AIM OF THE TASK -
Up to and including the line with "import random", write out the listing from its first line, minus the pictures.

- - -

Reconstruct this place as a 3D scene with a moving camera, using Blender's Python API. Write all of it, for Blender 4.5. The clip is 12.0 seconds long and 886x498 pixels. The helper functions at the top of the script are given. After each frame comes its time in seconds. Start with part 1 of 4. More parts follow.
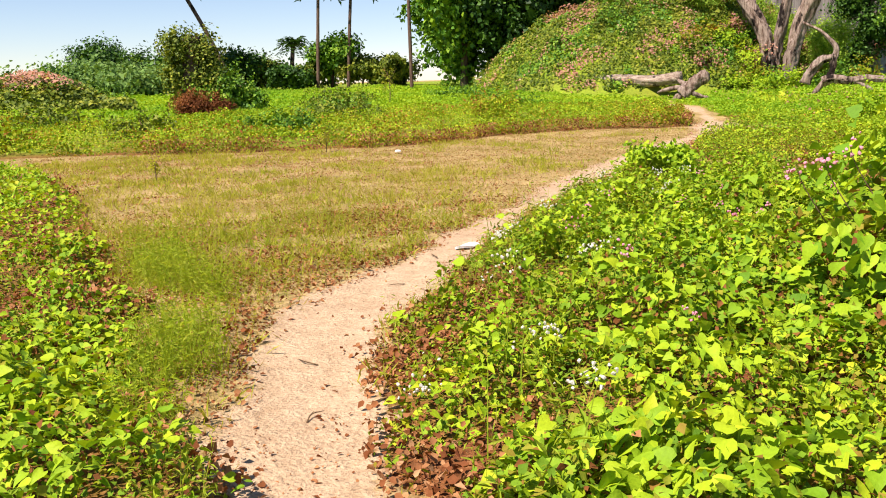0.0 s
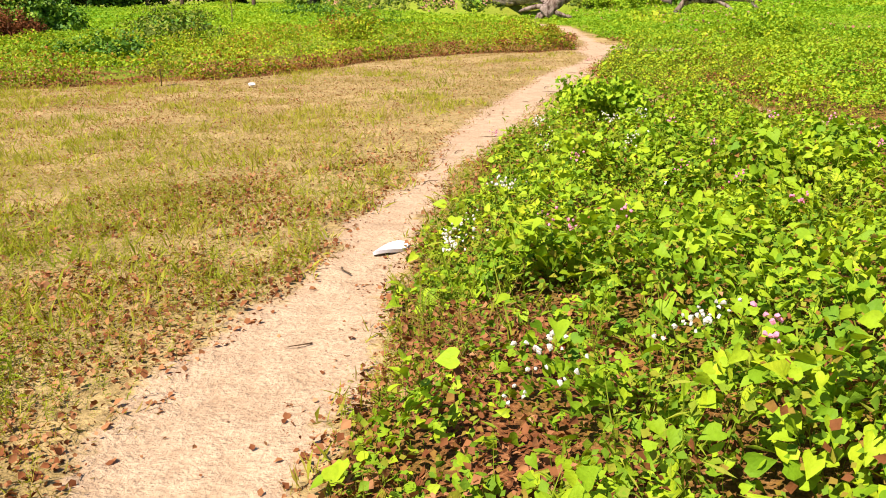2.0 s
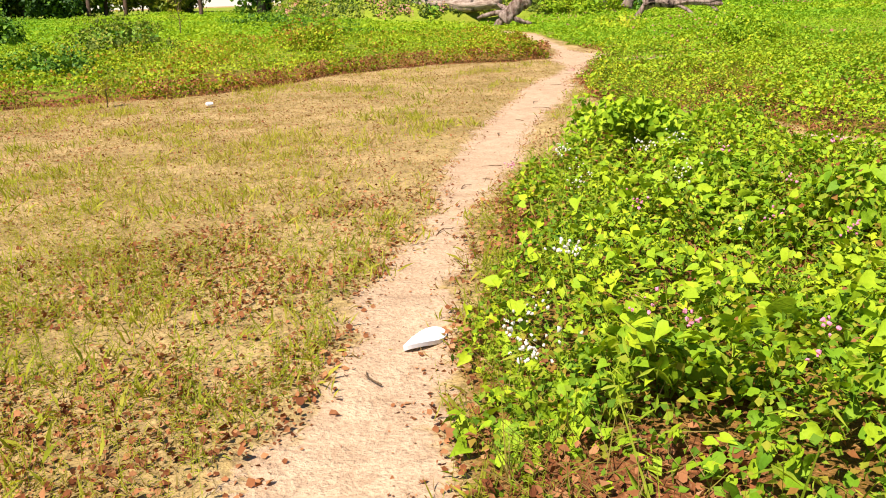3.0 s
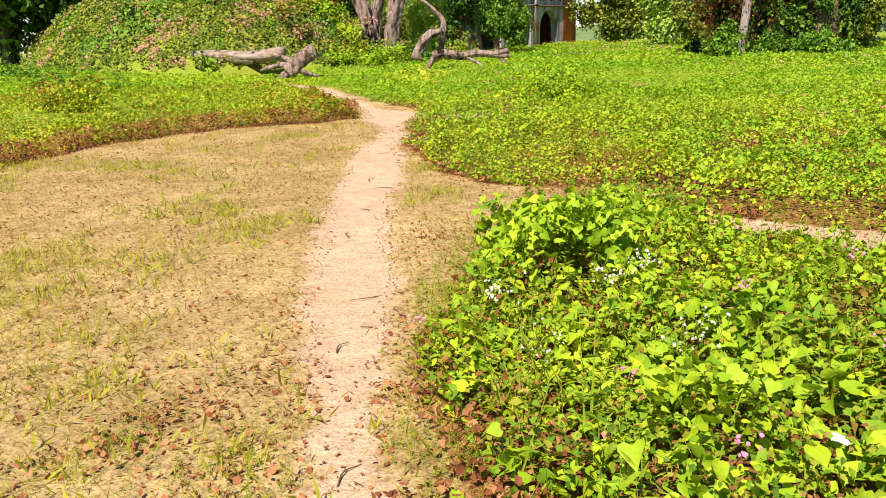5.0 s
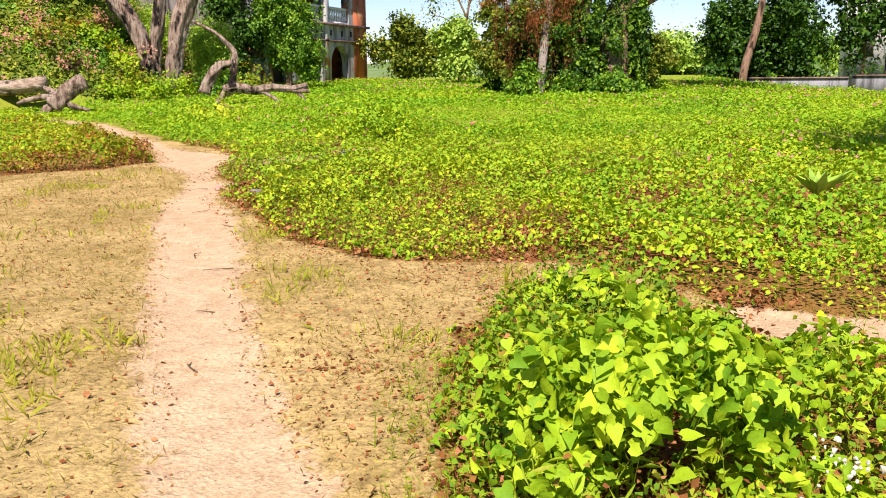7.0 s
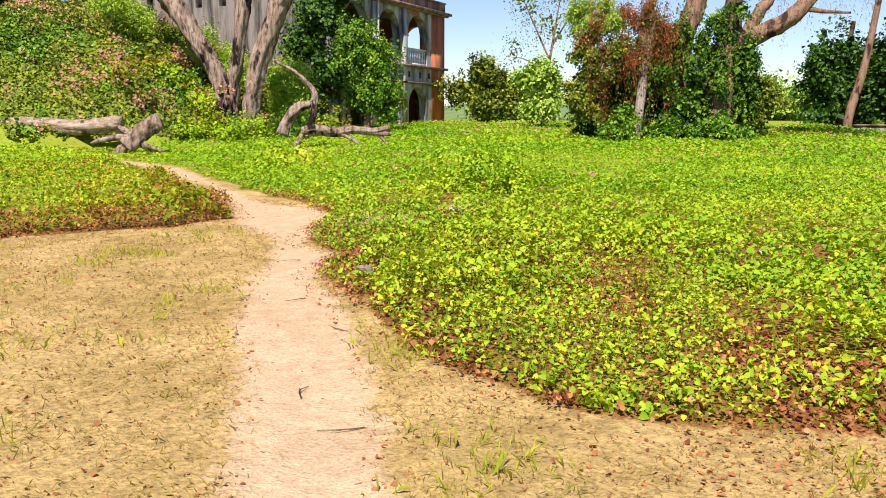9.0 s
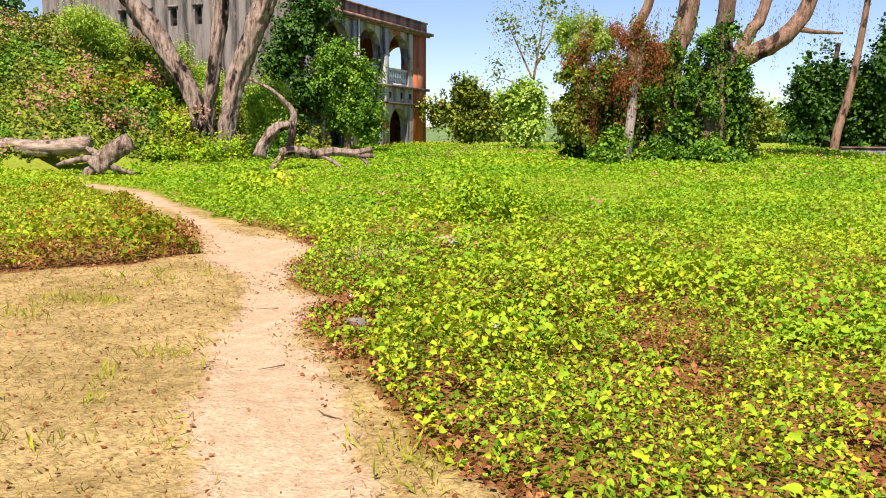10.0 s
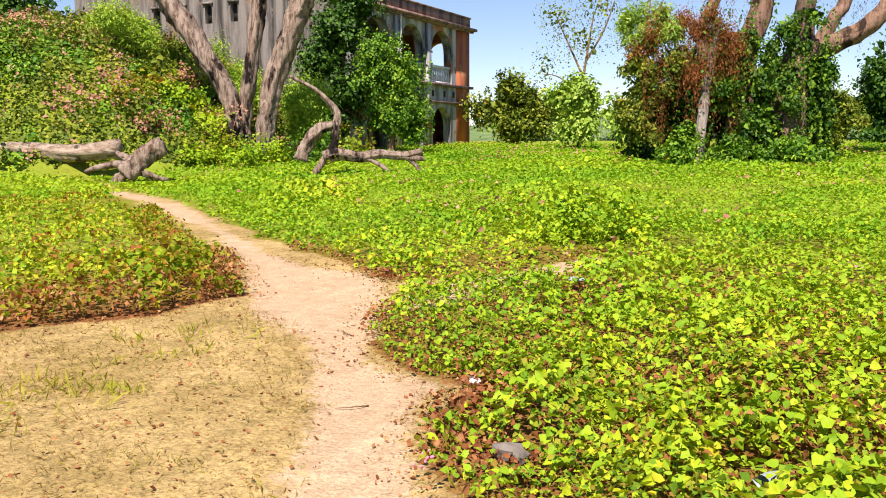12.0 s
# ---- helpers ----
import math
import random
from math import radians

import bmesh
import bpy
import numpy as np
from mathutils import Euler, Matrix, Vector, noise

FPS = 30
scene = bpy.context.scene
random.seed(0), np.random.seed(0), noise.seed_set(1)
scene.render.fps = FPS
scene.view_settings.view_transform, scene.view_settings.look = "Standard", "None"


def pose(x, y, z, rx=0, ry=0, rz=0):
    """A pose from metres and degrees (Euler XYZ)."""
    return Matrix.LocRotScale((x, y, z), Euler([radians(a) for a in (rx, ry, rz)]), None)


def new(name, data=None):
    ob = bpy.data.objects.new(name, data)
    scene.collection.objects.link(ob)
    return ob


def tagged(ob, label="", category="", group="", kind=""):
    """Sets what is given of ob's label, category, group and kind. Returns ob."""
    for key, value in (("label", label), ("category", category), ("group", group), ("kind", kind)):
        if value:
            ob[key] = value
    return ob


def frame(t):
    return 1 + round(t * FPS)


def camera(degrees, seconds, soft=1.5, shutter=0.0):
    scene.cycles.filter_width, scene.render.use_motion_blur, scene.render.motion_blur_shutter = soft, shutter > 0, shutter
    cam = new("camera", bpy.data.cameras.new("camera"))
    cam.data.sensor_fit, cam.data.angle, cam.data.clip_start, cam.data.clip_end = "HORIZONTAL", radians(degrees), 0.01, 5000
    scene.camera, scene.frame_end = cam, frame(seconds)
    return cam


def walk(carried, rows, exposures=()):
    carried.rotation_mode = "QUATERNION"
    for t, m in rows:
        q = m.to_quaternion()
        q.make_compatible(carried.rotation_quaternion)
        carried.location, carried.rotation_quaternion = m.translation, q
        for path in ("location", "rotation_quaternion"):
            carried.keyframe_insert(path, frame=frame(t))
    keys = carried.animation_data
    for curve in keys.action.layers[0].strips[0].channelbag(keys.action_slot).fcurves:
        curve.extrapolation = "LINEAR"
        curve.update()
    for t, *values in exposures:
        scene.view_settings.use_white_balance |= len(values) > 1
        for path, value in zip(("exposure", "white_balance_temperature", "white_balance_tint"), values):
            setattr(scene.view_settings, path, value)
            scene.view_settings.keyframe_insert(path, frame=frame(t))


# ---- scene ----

- - -

WRITTEN REPLY -
Reconstruct this place as a 3D scene with a moving camera, using Blender's Python API. Write all of it, for Blender 4.5. The clip is 12.0 seconds long and 886x498 pixels. The helper functions at the top of the script are given. After each frame comes its time in seconds. Start with part 1 of 4. More parts follow.
0.0 s
2.0 s
3.0 s
5.0 s
7.0 s
9.0 s
10.0 s
12.0 s
# ---- helpers ----
import math
import random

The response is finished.